Richard Lancaster
- Born: 29 May 1980 (age 45) Swansea, Wales
- Height: 1.91 m (6 ft 3 in)
- Weight: 108 kg (17 st 0 lb)
- University: Swansea University

Rugby union career
- Position: Lock/Flanker

Senior career
- Years: Team / Apps / (Points)
- 1996-2001: Swansea RFC

Coaching career
- Years: Team
- 2007–2014: Swansea University RFC
- 2009–2014: Ospreys Under 20s
- 2011-2012: Bridgend Ravens
- 2014-: Swansea RFC

= Richard Lancaster =

Richard Lancaster (born 29 May 1980) is a Welsh rugby union coach.

== Playing career ==
Lancaster played second row and back row for Mumbles, Swansea University RFC, Swansea RFC and London Welsh RFC, before retiring from competitive rugby at the age of 24 due to a serious knee injury.

== Coaching career ==
Following Lancaster's premature retirement from playing he moved into coaching first with Mumbles RFC and then taking the Head Coach role for Swansea University. Lancaster presided over the team for 7 years, in his first year winning promotion and taking the team into the British Universities and Colleges Premiership. He had a successful tenure as coach maintaining their Premiership status and securing a proud 5 wins v 3 defeats in the Annual Welsh Varsity.

| Year | Location | Winner/Holder | Swansea | Cardiff | Attendance |
|---|---|---|---|---|---|
| 2007 | Cardiff Arms Park | Swansea | 18 | 0 | 5,200 |
| 2008 | Cardiff Arms Park | Cardiff | 9 | 19 | 8,100 |
| 2009 | Cardiff Arms Park | Cardiff | 6 | 9 | 10,800 |
| 2010 | Liberty Stadium | Swansea | 16 | 12 | 11,400 |
| 2011 | Millennium Stadium | Swansea | 28 | 18 | 14,789 |
| 2012 | Millennium Stadium | Cardiff | 13 | 33 | 15,622 |
| 2013 | Millennium Stadium | Swansea | 21 | 13 | 14,103 |
| 2014 | Millennium Stadium | Swansea | 19 | 15 | 15,835 |

During this time, Lancaster's started working with then Ospreys coaches Sean Holley and Scott Johnson and was appointed Head Coach of the Ospreys Under 20's team and placed with Steve Tandy as coaches of the Bridgend Ravens. At his time as Director of Rugby, Johnson was quoted as saying that these were two of the most promising young coaches in Welsh Rugby and flagged their names as potential future Ospreys coaches.

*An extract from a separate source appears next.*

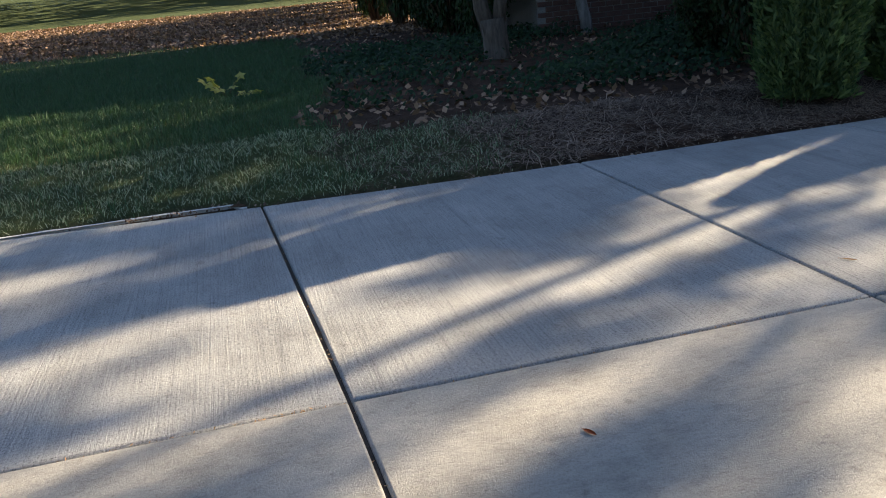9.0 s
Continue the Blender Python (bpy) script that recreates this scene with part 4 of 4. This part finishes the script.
def build_joint_debris():
    """Needle bits and grit caught in the open joints."""
    rng = np.random.default_rng(91)
    spots = []
    for line, n in ((L1, 900), (JOINT_C, 160), (JOINT_B, 200), (JOINT_A, 120), (L2, 160)):
        k = rng.integers(0, len(line) - 1, n)
        t = rng.uniform(0, 1, n)[:, None]
        p = line[k] * (1 - t) + line[k + 1] * t
        spots.append(p[p[:, 1] > -4])
    p = np.vstack(spots) + rng.normal(0, 0.006, (sum(len(q) for q in spots), 2))
    keep = wave(p[:, 0], p[:, 1], 5.0, 1.1) + rng.normal(0, 0.3, len(p)) > 0.0
    p = p[keep]
    nrm = rng.normal(0, 0.5, (len(p), 3)) + np.array([0, 0, 1.0])
    nrm /= np.linalg.norm(nrm, axis=1)[:, None]
    v, f = leaf_cloud(np.column_stack([p, road_z(p[:, 1]) - rng.uniform(0.001, 0.010, len(p))]), nrm, 0.020, 0.006, rng, 0.5)
    tagged(new("joint_debris", mesh_from("joint_debris", v, f, M_TAN)), "tan grit and needle bits caught in the joints", "debris", kind="stuff")
    # crumbs of soil and pale gravel along the western edge
    k = rng.integers(0, len(LEFT) - 1, 2600)
    t = rng.uniform(0, 1, 2600)[:, None]
    p = LEFT[k] * (1 - t) + LEFT[k + 1] * t
    p = p[(p[:, 1] > -6) & (p[:, 1] < 14)]
    p = p + np.column_stack([rng.normal(-0.06, 0.05, len(p)), np.zeros(len(p))])
    on = p[:, 0] > np.interp(p[:, 1], LEFT[:, 1], LEFT[:, 0])
    nrm = rng.normal(0, 1, (len(p), 3))
    nrm /= np.linalg.norm(nrm, axis=1)[:, None]
    z = np.where(on, 0.004, -0.02 + 0.02 * rng.uniform(0, 1, len(p)))
    v, f = leaf_cloud(np.column_stack([p, road_z(p[:, 1]) + z]), nrm, 0.028, 0.020, rng, 0.6)
    tagged(new("edge_crumbs", mesh_from("edge_crumbs", v, f, M_GREYNEEDLE)), "pale crumbs of bark and gravel along the concrete edge", "debris", kind="stuff")


build_joint_debris()


def build_seedling():
    """A low maple sprig with yellow-green leaves in the lawn."""
    rng = np.random.default_rng(92)
    bm = bmesh.new()
    tips = []
    for k in range(5):
        a = k * 1.26
        pts = limb_path(rng, (0, 0, 0), (math.cos(a), math.sin(a), 0.7), 0.42, 4, 0.05)
        tube(bm, pts, [0.006, 0.005, 0.004, 0.003, 0.002], 5)
        tips += pts[2:]
    base = tagged(new("maple_seedling"), "low maple seedling with yellow-green leaves in the lawn", "plant")
    base.location = (-8.5, -2.62, 0.14)
    part("stem", from_bm("stem", bm, M_TWIG, True), base)
    for k, p in enumerate(tips):
        b2 = bmesh.new()
        c = b2.verts.new((0, 0, 0.004))
        ring = [b2.verts.new(((0.085 if i % 2 == 0 else 0.045) * math.cos(i * math.pi / 5), (0.085 if i % 2 == 0 else 0.045) * math.sin(i * math.pi / 5), -0.012 * (i % 2 == 0))) for i in range(10)]
        for i in range(10):
            b2.faces.new((c, ring[i], ring[(i + 1) % 10]))
        lf = part("leaf", from_bm("leaf", b2, M_YELLOW), base)
        lf.matrix_basis = Matrix.Translation(p) @ Euler(rng.uniform(-0.7, 0.7, 3)).to_matrix().to_4x4()


build_seedling()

Lancaster moved from the Ravens to Swansea, firstly in the position of Performance Manager in the 2013–14 season and then following Swansea relegation out of the top flight of Welsh Rugby Lancaster was appointed Director of Rugby for the start of the 2014–15 season. He is joined on the coaching team by Team Manager Paul Whapham, Backs coach Rhodri Jones, Forwards coach Christian Loader and Skills Coach Ben Lewis.

In 2014 the All Whites were relegated from the Welsh Premier league on the final day of the season when despite beating Neath at St Helens, a bonus point for Aberavon sent Swansea into the SWALEC Championship. This provoked a complete revamp of the club with Stephen Hughes taking the position of chairman, Keith Colclough as managing director and Richard Lancaster leading a coaching team of former players including Rhodri Jones, Chris Loader and Ben Lewis. In their first season Swansea missed out on promotion back to the Premiership, finishing in second place overall, but were consequently promoted in the 15/16 season along with Merthyr, RGC 1404 and Bargoed.

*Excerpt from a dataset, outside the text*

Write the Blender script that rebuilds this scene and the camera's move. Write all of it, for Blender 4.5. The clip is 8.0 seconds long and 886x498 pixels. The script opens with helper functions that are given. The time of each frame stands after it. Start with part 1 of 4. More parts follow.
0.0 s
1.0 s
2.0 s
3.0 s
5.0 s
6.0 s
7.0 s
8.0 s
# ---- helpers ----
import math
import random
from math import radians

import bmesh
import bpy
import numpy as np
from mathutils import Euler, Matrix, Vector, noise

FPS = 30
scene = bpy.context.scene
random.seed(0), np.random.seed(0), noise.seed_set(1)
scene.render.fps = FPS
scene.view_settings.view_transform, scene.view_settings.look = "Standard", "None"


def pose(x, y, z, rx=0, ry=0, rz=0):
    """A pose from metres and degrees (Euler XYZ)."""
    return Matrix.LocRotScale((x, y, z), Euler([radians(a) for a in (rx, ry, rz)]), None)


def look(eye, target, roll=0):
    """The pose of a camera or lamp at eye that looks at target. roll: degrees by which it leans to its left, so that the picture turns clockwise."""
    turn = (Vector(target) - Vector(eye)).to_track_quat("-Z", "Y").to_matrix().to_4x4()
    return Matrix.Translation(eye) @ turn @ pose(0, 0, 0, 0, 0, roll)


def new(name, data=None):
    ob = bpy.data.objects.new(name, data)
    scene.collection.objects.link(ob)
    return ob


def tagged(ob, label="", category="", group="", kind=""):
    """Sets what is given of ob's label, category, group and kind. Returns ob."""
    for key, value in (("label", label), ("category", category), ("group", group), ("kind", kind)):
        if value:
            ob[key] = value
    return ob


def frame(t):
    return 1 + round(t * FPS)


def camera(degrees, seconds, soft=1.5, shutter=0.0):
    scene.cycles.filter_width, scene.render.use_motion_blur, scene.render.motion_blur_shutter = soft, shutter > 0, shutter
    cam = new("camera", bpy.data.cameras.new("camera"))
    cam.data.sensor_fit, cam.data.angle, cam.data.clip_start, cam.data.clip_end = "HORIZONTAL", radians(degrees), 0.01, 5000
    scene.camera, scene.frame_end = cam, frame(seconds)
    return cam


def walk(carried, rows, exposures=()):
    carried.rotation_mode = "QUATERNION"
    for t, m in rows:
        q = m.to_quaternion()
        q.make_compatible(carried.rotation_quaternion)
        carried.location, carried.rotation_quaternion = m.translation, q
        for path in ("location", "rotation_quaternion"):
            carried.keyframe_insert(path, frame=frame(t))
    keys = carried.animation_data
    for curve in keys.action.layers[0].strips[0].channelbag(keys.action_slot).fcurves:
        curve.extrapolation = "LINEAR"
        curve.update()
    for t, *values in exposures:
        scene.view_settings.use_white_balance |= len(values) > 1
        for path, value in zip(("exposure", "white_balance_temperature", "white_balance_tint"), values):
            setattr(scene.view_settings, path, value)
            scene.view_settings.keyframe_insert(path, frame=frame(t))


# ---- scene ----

Swansea struggled to adapt to the Premiership in their first two seasons back at the top flight although despite a crippling injury list, the 17/18 season showed much promise with the side recording five wins, a draw and 10 losing bonus points for losing the game within 7 points.

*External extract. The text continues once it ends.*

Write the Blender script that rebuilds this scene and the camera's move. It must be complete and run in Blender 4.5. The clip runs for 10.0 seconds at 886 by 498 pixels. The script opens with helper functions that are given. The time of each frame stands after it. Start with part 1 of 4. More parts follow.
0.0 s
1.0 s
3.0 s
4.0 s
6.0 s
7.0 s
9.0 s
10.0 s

The 2018–19 season held particular significance for the club, as up to five teams were scheduled for relegation from the Welsh Premiership. This reduction was intended to bring the league to 12 teams for the 2019–20 season.

The coaching team of Richard Lancaster, Hugh Gustafson, Ben Lewis, Nick Roberts and Liam Carpener-Jones are currently preparing a squad consisting of many of the 17/18 squad along with new additions which are being announced on the club website regularly.

===Professional life===

Lancaster currently works for Swansea University as Head of Sport and Corporate Engagement. Lancaster helped develop the concept of the Welsh Varsity.